Adjust flash cure temperature and dwell time so ink is just dry to touch. Avoid excessive flash temperatures to protect fabric and migration of dyes. Depending on flash unit, a 3 - 5 second flash is adequate.
For best results, use a print-flash-print technique to ensure sufficient ink deposit on dark fabrics.
Use 86–230t/in (34-90t/cm) mesh screens with high tension for best performance, ink release and opacity. Lower mesh equals more deposit. Use higher meshes to achieve half tones.
Adjust your print parameters to allow this ink to clear fully on the second stroke using medium to low pressure for best dye blocking and opacity. As this ink shears down, less pressure will be required. Adjust accordingly.
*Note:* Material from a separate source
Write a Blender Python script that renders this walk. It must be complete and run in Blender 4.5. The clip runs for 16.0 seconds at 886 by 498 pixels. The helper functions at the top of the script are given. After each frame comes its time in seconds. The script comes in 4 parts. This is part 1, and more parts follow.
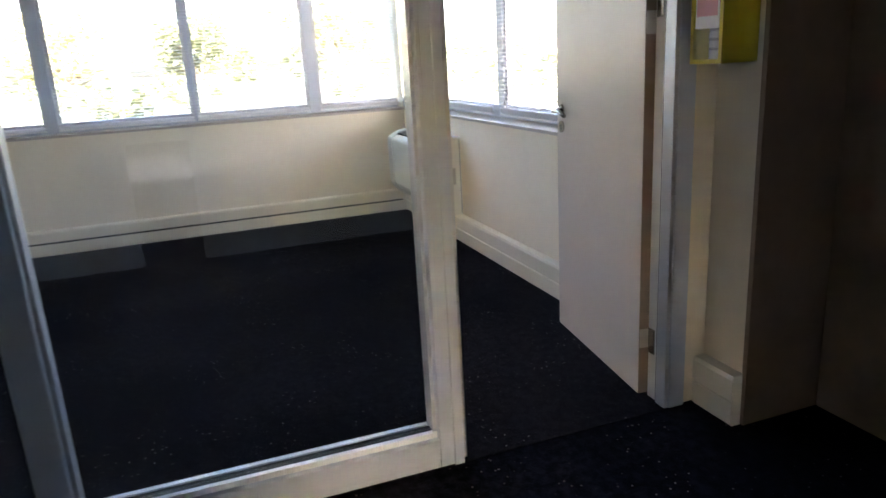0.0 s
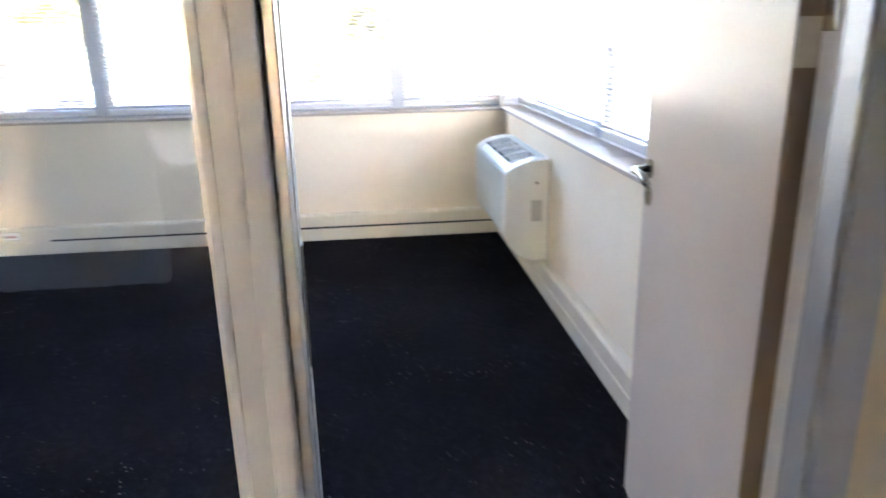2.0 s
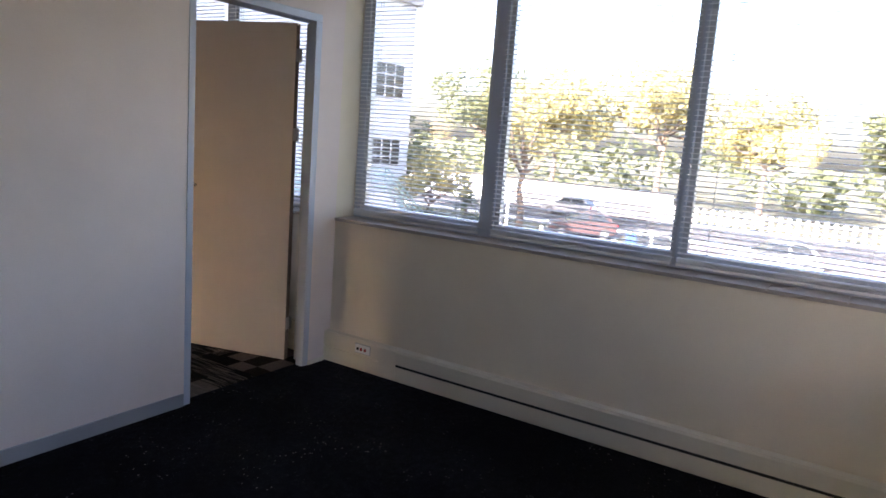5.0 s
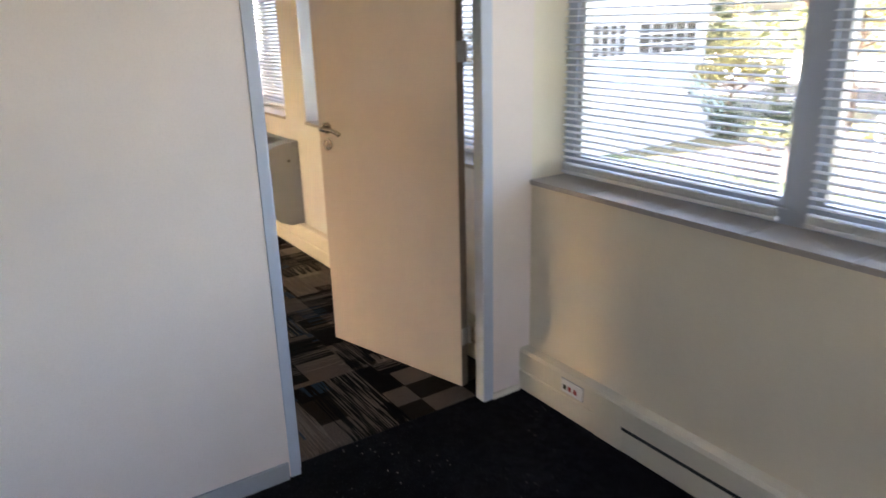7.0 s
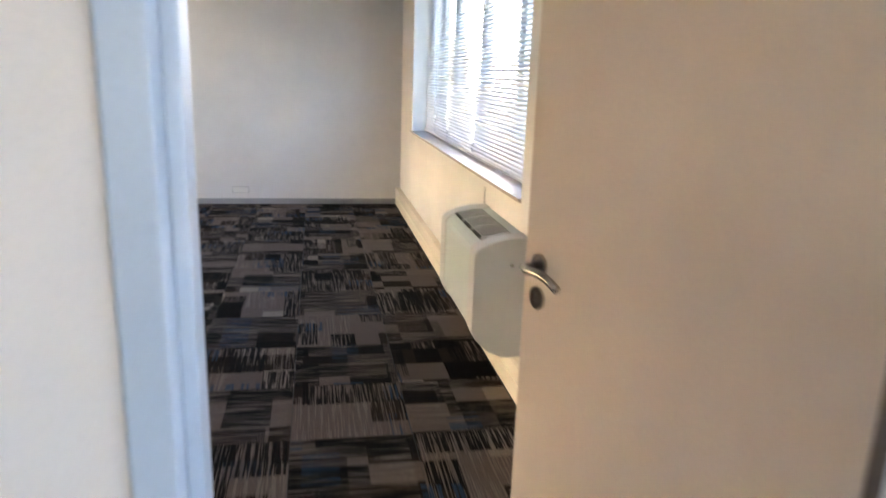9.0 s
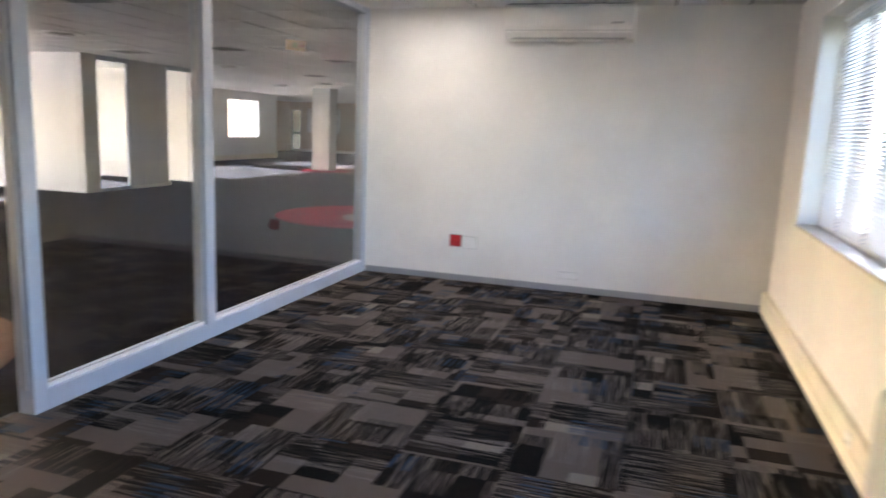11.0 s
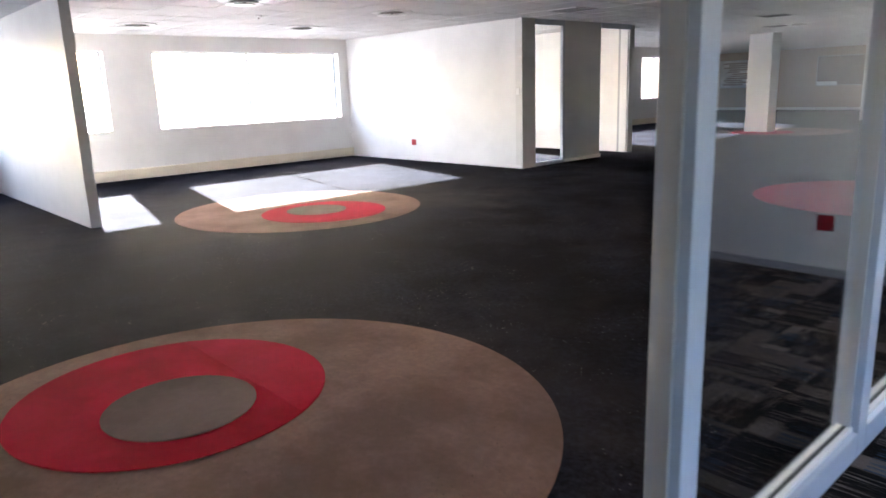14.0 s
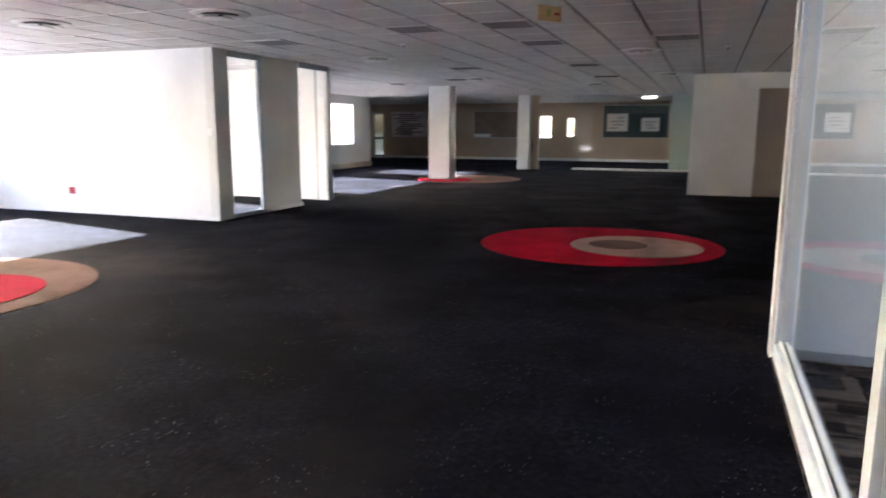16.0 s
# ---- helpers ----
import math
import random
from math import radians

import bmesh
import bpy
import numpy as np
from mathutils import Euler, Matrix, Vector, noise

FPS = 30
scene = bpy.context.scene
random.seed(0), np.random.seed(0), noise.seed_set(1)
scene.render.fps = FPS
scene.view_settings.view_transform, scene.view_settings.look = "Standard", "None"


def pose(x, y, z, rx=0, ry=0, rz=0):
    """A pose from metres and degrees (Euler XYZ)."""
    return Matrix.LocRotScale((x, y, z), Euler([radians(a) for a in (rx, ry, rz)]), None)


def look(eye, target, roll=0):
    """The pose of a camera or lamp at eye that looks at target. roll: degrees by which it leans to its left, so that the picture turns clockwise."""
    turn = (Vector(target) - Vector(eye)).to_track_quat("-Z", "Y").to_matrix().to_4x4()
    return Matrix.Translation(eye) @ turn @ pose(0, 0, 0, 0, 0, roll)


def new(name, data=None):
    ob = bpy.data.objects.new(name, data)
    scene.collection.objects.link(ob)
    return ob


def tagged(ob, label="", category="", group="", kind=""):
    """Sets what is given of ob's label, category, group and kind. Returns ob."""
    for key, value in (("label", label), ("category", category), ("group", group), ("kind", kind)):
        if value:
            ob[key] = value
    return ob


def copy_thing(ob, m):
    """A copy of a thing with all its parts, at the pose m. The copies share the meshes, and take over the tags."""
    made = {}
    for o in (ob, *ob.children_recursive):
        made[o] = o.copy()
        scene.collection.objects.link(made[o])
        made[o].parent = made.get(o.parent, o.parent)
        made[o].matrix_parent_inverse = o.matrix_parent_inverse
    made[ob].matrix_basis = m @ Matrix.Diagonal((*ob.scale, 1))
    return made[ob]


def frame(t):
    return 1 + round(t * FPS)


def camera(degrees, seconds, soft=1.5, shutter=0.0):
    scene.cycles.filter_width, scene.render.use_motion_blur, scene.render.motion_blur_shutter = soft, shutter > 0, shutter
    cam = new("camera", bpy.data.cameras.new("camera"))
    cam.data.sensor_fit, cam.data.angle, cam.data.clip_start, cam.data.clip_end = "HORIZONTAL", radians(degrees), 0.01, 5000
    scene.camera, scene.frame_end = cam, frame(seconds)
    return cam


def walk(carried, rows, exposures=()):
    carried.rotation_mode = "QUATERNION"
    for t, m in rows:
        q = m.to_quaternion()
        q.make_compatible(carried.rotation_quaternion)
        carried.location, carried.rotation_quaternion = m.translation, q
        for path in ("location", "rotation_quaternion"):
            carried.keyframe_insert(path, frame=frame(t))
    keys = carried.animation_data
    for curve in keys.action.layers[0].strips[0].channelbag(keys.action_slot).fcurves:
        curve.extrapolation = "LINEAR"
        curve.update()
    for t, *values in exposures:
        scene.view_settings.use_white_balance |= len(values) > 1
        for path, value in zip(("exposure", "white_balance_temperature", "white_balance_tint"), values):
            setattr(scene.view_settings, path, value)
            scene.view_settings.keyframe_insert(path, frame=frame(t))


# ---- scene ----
cam = camera(65.0, 16.0, shutter=0.5)
PATH = [
    (0, (-6.013, -1.941, 1.334), (-4.197, -2.586, 0.799), -3.3),
    (0.5, (-5.769, -2.071, 1.348), (-3.99, -2.744, 0.728), -4.1),
    (1, (-5.495, -2.334, 1.414), (-3.691, -2.888, 0.753), -3.0),
    (1.5, (-5.17, -2.539, 1.379), (-3.35, -3.05, 0.724), 0.2),
    (2, (-4.977, -2.798, 1.428), (-3.077, -2.998, 0.836), -1.2),
    (2.5, (-4.673, -2.938, 1.404), (-2.759, -2.745, 0.857), 0.1),
    (3, (-4.415, -3.003, 1.467), (-2.516, -2.608, 0.98), 2.4),
    (3.5, (-4.172, -2.954, 1.505), (-2.409, -2.128, 1.048), 0.4),
    (3.7, (-4.071, -3.002, 1.452), (-2.313, -2.103, 1.134), 0.8),
    (6, (-2.51, -2.554, 1.5), (-0.997, -1.338, 1.017), 2.0),
    (6.5, (-2.12, -2.309, 1.562), (-0.809, -0.918, 0.972), -1.5),
    (7, (-1.775, -2.038, 1.522), (-0.728, -0.455, 0.893), -1.5),
    (7.5, (-1.459, -1.64, 1.511), (-0.565, 0.017, 0.836), 0.3),
    (8, (-1.213, -1.263, 1.512), (-0.518, 0.487, 0.838), -3.0),
    (8.5, (-1.051, -0.968, 1.486), (-0.602, 0.89, 0.899), 0.8),
    (8.7, (-0.985, -0.8, 1.462), (-0.566, 1.076, 0.915), 1.5),
    (10.8, (-0.864, 0.631, 1.522), (-1.362, 2.543, 1.21), 2.6),
    (11, (-1.009, 0.698, 1.498), (-1.584, 2.583, 1.159), 2.4),
    (11.5, (-1.198, 0.913, 1.534), (-2.034, 2.676, 1.092), 1.8),
    (12, (-1.58, 1.116, 1.526), (-2.607, 2.788, 1.141), 2.0),
    (12.5, (-1.946, 1.29, 1.481), (-3.226, 2.757, 1.025), 0.3),
    (13, (-2.346, 1.53, 1.477), (-3.765, 2.85, 0.984), 0.0),
    (13.5, (-2.762, 1.724, 1.508), (-4.186, 3.035, 1.006), 1.4),
    (14, (-3.115, 1.791, 1.481), (-4.558, 3.101, 1.031), -2.0),
    (14.5, (-3.436, 1.918, 1.51), (-4.805, 3.315, 1.091), -0.7),
    (15, (-3.922, 2.116, 1.456), (-4.994, 3.762, 1.08), -1.8),
    (15.5, (-4.235, 2.372, 1.436), (-5.133, 4.117, 1.05), -1.7),
    (16, (-4.446, 2.555, 1.436), (-5.138, 4.4, 1.096), 0.2),
]

# seconds, stops, kelvin, tint: the clip's camera opens up, closes before the window and opens again
EXPOSURES = [(0.0, 4.95, 6700, 21), (0.6, 5.72, 6550, 23), (1.5, 6.02, 6400, 25), (2.0, 5.75, 6350, 22), (2.5, 5.3, 6350, 23), (3.0, 5.12, 6600, 24), (3.7, 4.3, 6700, 24),
             (5.8, 3.45, 6450, 27), (6.5, 3.8, 6850, 22), (7.0, 4.38, 7100, 21), (8.0, 4.4, 7000, 20), (8.5, 4.65, 6750, 20), (8.7, 4.8, 6550, 18), (10.8, 4.82, 6500, 18), (11.5, 5.0, 6250, 17),
             (12.0, 4.95, 6050, 15), (13.0, 4.7, 5950, 16), (14.0, 4.75, 5850, 15), (14.7, 4.72, 5800, 15), (15.5, 5.02, 5850, 15), (16.0, 5.22, 5850, 15)]
SUN, SKY, LAMP = 5.0, 0.12, 0.5
walk(cam, [(t, look(eye, target, roll)) for t, eye, target, roll in PATH],
     exposures=EXPOSURES)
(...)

Curing is a time and temperature process. Using a lower temperature, at a lower belt speed will provide the best result without damaging the fabric.
A behavior for high-opacity low cure inks is to "body-up" or gain viscosity when at rest. Be sure to "Pre-shear" or agitate this ink before use to achieve optimal flow before printing. Be careful to not use highspeed drills or similar equipment that will create friction-heat that can cause the ink to begin to cure. Store ink buckets up off of cold floors to reduce pre-shear time.
For the best coverage, bleed resistance and brightest prints, adjust the off contact distance and squeegee pressure to print the ink layer on top of the printed fabric rather than pushing the ink entirely through it.
This ink is most effective with thicker screen stencils. Take care to not "over-flash" this or any plastisol ink. Flash to gel just short of cure to ensure inter-coat adhesion.
Dyed Poly fabrics become unstable around 230° F, be sure to cool down garment quickly after successful cure is reached.
Avoid "hot stacking" printed poly garments coming off the dryer belt. This will help stabilize the shirt pigment.
Poly garments that are allowed to remain warm after exiting the dryer are more susceptible to dye migration.